AIM OF THE EXERCISE.
Please quote the material exactly, every line of it.
[start STORED DATA]
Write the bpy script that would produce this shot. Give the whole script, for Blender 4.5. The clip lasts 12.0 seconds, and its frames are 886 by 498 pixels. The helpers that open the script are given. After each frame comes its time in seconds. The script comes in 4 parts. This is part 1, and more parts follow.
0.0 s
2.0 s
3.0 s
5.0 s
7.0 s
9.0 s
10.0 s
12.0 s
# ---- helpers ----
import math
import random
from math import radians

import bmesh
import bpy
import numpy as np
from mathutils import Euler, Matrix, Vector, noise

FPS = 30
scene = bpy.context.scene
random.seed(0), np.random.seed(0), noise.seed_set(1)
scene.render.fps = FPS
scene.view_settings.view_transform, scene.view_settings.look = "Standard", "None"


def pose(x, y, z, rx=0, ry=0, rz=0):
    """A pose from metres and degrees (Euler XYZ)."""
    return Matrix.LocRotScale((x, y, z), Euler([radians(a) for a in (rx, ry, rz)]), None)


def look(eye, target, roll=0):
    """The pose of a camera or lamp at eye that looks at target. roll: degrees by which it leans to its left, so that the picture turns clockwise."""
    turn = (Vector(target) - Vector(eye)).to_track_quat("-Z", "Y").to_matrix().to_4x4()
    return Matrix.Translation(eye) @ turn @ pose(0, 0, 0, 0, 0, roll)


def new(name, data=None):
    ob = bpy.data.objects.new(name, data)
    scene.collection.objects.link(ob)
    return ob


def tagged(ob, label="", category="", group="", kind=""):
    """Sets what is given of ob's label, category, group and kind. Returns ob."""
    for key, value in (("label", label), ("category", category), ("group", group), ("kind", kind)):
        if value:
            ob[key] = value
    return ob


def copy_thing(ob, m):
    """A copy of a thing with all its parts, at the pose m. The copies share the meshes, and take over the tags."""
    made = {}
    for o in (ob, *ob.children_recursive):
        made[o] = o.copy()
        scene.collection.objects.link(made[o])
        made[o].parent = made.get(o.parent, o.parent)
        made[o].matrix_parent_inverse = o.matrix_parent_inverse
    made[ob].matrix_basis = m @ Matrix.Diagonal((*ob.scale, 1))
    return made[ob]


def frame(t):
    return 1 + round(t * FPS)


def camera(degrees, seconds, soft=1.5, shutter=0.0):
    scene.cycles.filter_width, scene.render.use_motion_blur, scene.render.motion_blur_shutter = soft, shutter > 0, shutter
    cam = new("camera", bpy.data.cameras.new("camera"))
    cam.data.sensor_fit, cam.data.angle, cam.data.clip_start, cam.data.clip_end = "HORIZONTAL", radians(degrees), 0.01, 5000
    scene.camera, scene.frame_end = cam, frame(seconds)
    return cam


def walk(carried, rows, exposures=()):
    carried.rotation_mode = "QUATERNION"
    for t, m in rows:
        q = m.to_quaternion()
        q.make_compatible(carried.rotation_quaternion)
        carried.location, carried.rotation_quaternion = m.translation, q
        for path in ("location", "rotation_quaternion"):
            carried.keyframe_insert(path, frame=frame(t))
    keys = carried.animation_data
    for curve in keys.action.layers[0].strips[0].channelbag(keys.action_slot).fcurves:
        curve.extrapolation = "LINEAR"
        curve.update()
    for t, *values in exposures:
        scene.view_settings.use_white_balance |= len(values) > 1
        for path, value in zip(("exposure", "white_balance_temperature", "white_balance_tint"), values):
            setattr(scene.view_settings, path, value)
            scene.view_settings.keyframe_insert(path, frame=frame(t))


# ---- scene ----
[end STORED DATA]
CORRECT OUTPUT.
Write the bpy script that would produce this shot. Give the whole script, for Blender 4.5. The clip lasts 12.0 seconds, and its frames are 886 by 498 pixels. The helpers that open the script are given. After each frame comes its time in seconds. The script comes in 4 parts. This is part 1, and more parts follow.
0.0 s
2.0 s
3.0 s
5.0 s
7.0 s
9.0 s
10.0 s
12.0 s
# ---- helpers ----
import math
import random
from math import radians

import bmesh
import bpy
import numpy as np
from mathutils import Euler, Matrix, Vector, noise

FPS = 30
scene = bpy.context.scene
random.seed(0), np.random.seed(0), noise.seed_set(1)
scene.render.fps = FPS
scene.view_settings.view_transform, scene.view_settings.look = "Standard", "None"


def pose(x, y, z, rx=0, ry=0, rz=0):
    """A pose from metres and degrees (Euler XYZ)."""
    return Matrix.LocRotScale((x, y, z), Euler([radians(a) for a in (rx, ry, rz)]), None)


def look(eye, target, roll=0):
    """The pose of a camera or lamp at eye that looks at target. roll: degrees by which it leans to its left, so that the picture turns clockwise."""
    turn = (Vector(target) - Vector(eye)).to_track_quat("-Z", "Y").to_matrix().to_4x4()
    return Matrix.Translation(eye) @ turn @ pose(0, 0, 0, 0, 0, roll)


def new(name, data=None):
    ob = bpy.data.objects.new(name, data)
    scene.collection.objects.link(ob)
    return ob


def tagged(ob, label="", category="", group="", kind=""):
    """Sets what is given of ob's label, category, group and kind. Returns ob."""
    for key, value in (("label", label), ("category", category), ("group", group), ("kind", kind)):
        if value:
            ob[key] = value
    return ob


def copy_thing(ob, m):
    """A copy of a thing with all its parts, at the pose m. The copies share the meshes, and take over the tags."""
    made = {}
    for o in (ob, *ob.children_recursive):
        made[o] = o.copy()
        scene.collection.objects.link(made[o])
        made[o].parent = made.get(o.parent, o.parent)
        made[o].matrix_parent_inverse = o.matrix_parent_inverse
    made[ob].matrix_basis = m @ Matrix.Diagonal((*ob.scale, 1))
    return made[ob]


def frame(t):
    return 1 + round(t * FPS)


def camera(degrees, seconds, soft=1.5, shutter=0.0):
    scene.cycles.filter_width, scene.render.use_motion_blur, scene.render.motion_blur_shutter = soft, shutter > 0, shutter
    cam = new("camera", bpy.data.cameras.new("camera"))
    cam.data.sensor_fit, cam.data.angle, cam.data.clip_start, cam.data.clip_end = "HORIZONTAL", radians(degrees), 0.01, 5000
    scene.camera, scene.frame_end = cam, frame(seconds)
    return cam


def walk(carried, rows, exposures=()):
    carried.rotation_mode = "QUATERNION"
    for t, m in rows:
        q = m.to_quaternion()
        q.make_compatible(carried.rotation_quaternion)
        carried.location, carried.rotation_quaternion = m.translation, q
        for path in ("location", "rotation_quaternion"):
            carried.keyframe_insert(path, frame=frame(t))
    keys = carried.animation_data
    for curve in keys.action.layers[0].strips[0].channelbag(keys.action_slot).fcurves:
        curve.extrapolation = "LINEAR"
        curve.update()
    for t, *values in exposures:
        scene.view_settings.use_white_balance |= len(values) > 1
        for path, value in zip(("exposure", "white_balance_temperature", "white_balance_tint"), values):
            setattr(scene.view_settings, path, value)
            scene.view_settings.keyframe_insert(path, frame=frame(t))


# ---- scene ----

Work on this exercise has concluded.